Das heißt: Sollte der Taycan nicht so stark anlaufen wie erwartet, könnten Sie die Linie auch mit einem Verbrenner-Modell auslasten?

Ja, technisch haben wir uns das vorgehalten. Aber wir sind uns absolut sicher, dass es so nicht kommen wird. Nach dem Feedback, das wir aus dem Markt erhalten, dürfte die Kalkulation von 20.000 Porsche Taycan im ersten Jahr eher konservativ sein. Ich habe den Wagen selbst schon fahren dürfen und kann nur sagen: Absolut großartig! Und das wird uns von allen Seiten widergespiegelt.

Einblicke in die Porsche Produktion 4.0, 2018, Porsche AG
Reimold über den Taycan: „Die Kalkulation von 20.000 im ersten Jahr dürfte eher konservativ sein“


Apropos vorhalten: Welche Rolle spielt E-Mobilität beim Porsche 911?

Noch eine untergeordnete, denn die Kunden verlangen nach dem 911 wie er ist. Aber das eine schließt das andere nicht aus. Deshalb haben wir die Konstruktion des Modells so ausgelegt, dass eine Elektrifizierung des Antriebsstrangs, sprich Hybridisierung, möglich ist. Wir wären also „ready“ für so einen „Change“.

Was hat sich seitens der Produktion für den neuen Porsche 911 alles verändert?

Leichtbau ist ein zentrales Thema und gleichzeitig die damit zusammenhängende Umstrukturierung im Werk. Bei der Außenhaut stellen wir komplett auf Aluminium um. Und wir fertigen die Karosserien im neuen Karosserie-Bau, in dem auch die Karosserien für den Porsche Taycan entstehen. Dabei geht es um Leichtbau und Effizienzsteigerung, aber auch darum, die Außenhautqualität noch weiter zu steigern.


Ein Ihnen ganz wichtiges Thema ist ja der Aufbau eines eigenen Werkzeugbaus. Welche Rolle spielt dieser bei der Weiterentwicklung der Außenhaut?

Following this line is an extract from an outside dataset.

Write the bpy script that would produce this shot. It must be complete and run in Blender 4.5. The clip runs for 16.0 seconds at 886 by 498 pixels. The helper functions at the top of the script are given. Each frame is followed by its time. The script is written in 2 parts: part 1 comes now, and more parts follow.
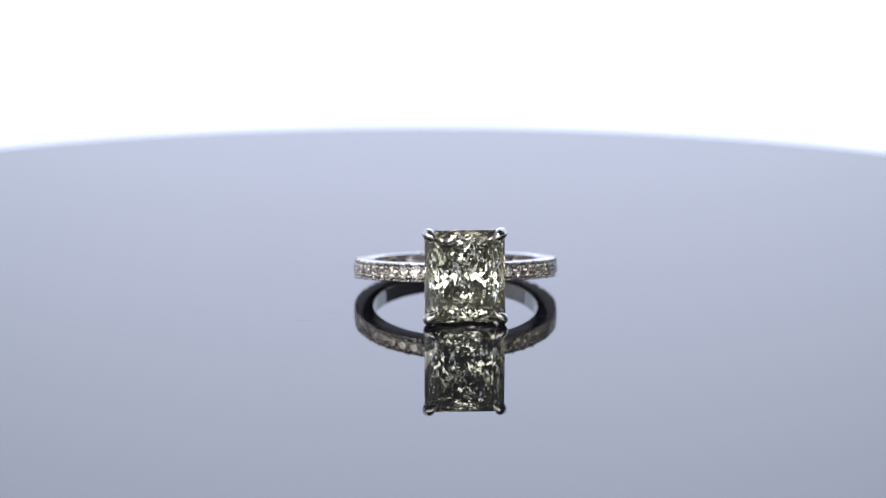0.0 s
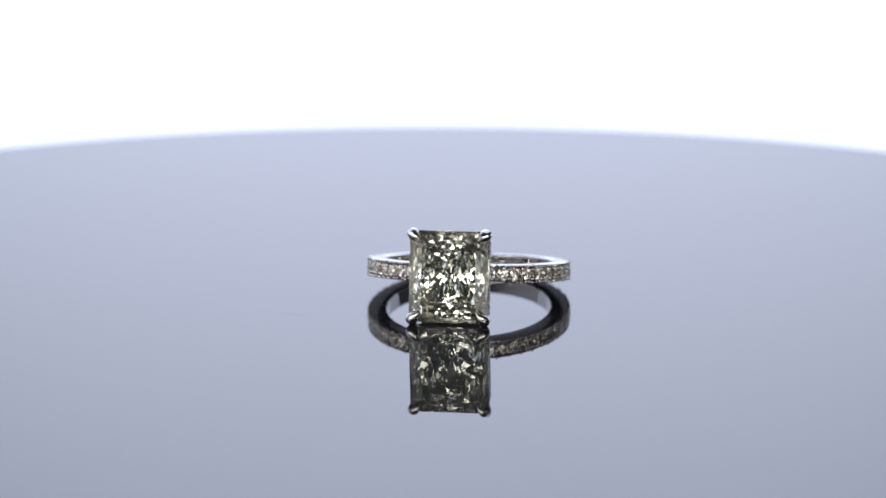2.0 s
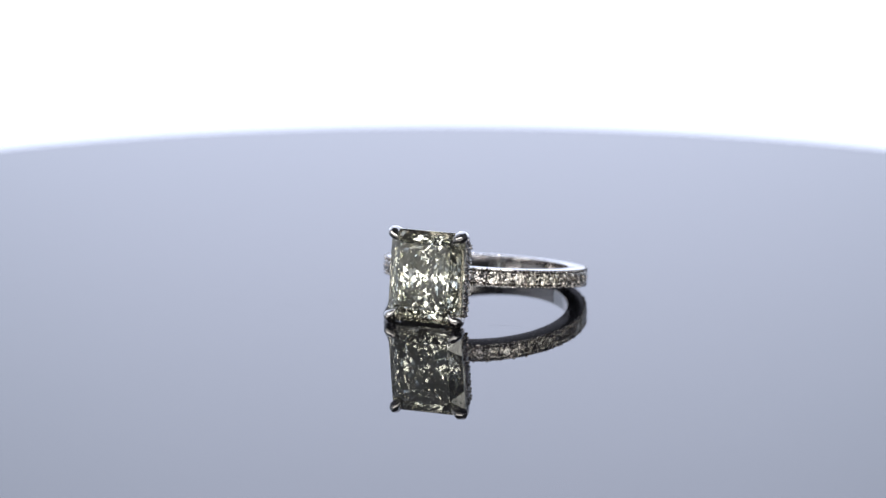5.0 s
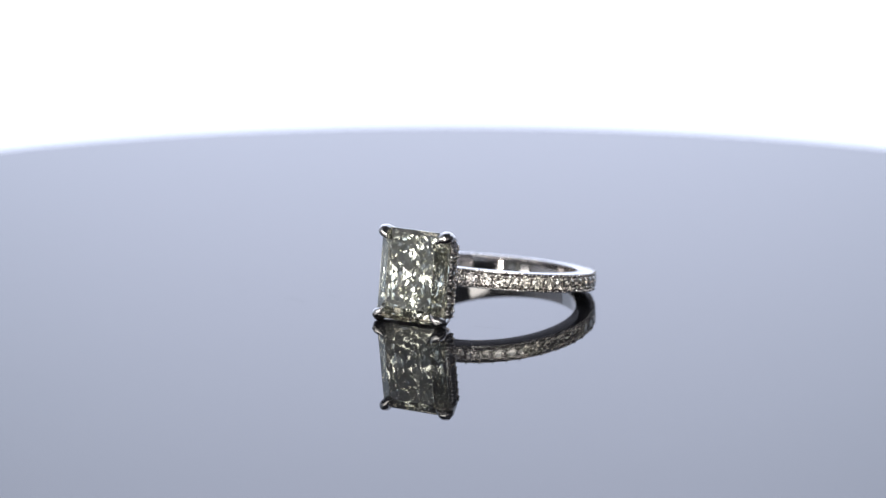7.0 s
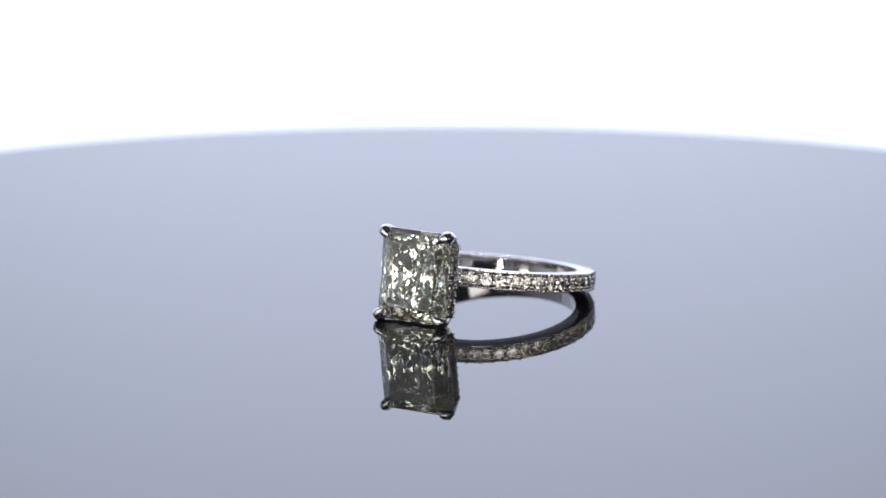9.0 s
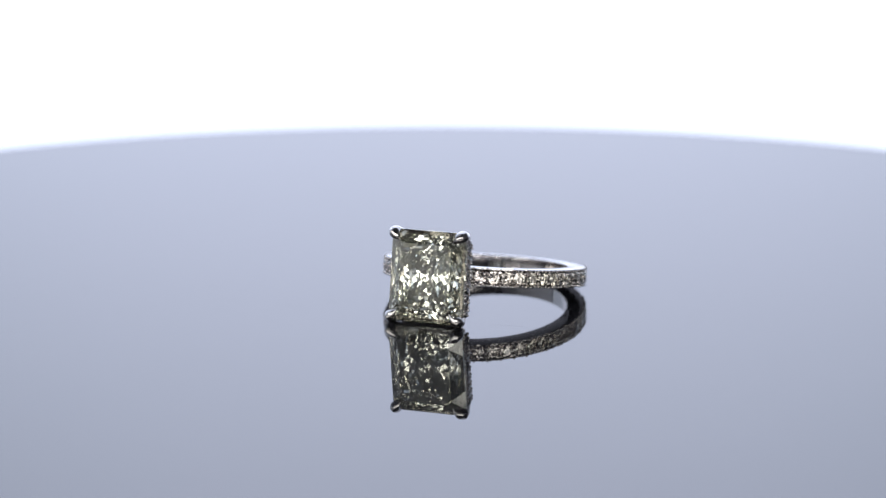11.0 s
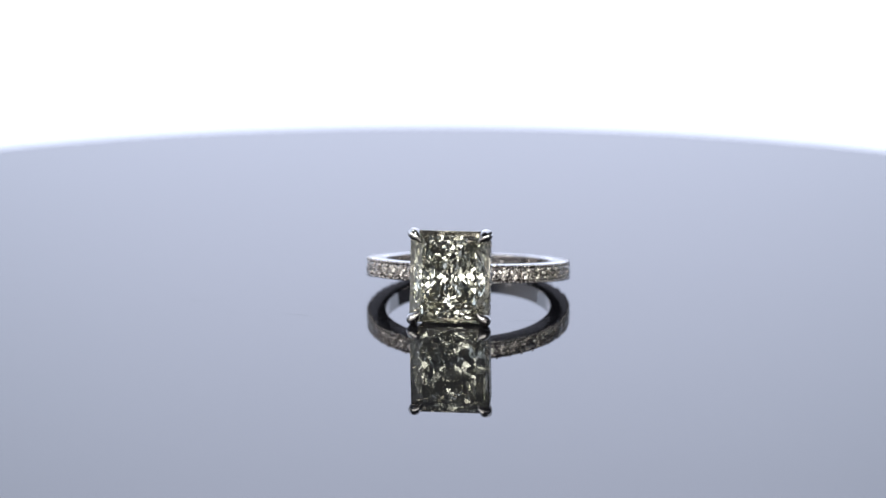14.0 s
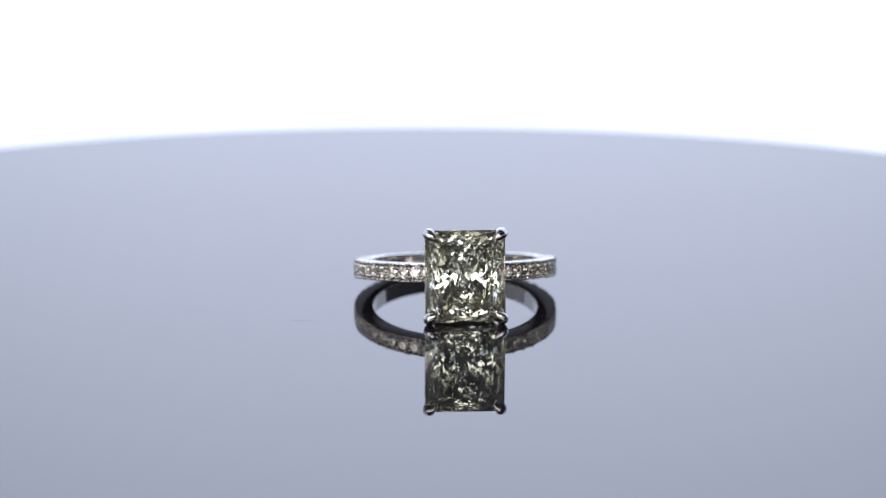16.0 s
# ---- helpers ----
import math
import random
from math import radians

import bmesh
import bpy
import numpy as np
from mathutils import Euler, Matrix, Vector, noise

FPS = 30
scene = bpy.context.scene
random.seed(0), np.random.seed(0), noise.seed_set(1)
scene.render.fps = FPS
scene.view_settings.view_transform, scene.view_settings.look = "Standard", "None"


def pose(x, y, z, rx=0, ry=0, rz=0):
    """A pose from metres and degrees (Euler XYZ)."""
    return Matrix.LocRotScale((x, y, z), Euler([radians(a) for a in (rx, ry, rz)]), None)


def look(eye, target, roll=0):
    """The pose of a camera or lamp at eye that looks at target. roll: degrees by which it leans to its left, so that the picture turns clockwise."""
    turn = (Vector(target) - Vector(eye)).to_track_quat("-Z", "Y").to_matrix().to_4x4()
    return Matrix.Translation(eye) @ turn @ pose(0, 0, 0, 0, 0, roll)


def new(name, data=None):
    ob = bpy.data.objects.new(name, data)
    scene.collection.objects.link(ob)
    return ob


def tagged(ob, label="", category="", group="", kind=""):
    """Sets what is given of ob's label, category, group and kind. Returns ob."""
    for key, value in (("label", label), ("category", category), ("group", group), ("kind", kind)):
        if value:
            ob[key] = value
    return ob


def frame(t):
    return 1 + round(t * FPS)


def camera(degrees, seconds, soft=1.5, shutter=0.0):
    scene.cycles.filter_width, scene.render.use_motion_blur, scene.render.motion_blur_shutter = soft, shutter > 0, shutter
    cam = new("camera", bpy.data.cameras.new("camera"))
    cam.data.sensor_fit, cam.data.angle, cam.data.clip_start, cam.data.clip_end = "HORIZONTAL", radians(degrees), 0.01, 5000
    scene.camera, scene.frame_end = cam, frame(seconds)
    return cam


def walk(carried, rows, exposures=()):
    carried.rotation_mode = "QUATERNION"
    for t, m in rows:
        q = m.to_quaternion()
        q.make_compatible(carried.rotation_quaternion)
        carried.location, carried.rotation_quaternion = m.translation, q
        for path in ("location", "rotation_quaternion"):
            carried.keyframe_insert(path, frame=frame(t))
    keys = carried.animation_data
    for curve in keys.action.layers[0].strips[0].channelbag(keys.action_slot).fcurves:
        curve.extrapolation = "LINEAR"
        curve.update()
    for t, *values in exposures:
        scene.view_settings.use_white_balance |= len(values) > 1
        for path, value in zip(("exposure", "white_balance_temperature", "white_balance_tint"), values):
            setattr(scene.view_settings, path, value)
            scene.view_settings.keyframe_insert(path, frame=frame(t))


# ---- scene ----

Eine ganz entscheidende. Es ist eine wahre Kunst, die Formen eines 911 in Perfektion hinzubekommen. Da ist nichts „von der Stange“. Und Perfektion schaffen Sie nicht mit Werkzeugen von der Stange. Die Umstellung auf die Aluminiumkarosserie wäre ohne eigenen Werkzeugbau nicht machbar. Deshalb stellen wir auch sämtliche Werkzeuge bei uns im Haus her.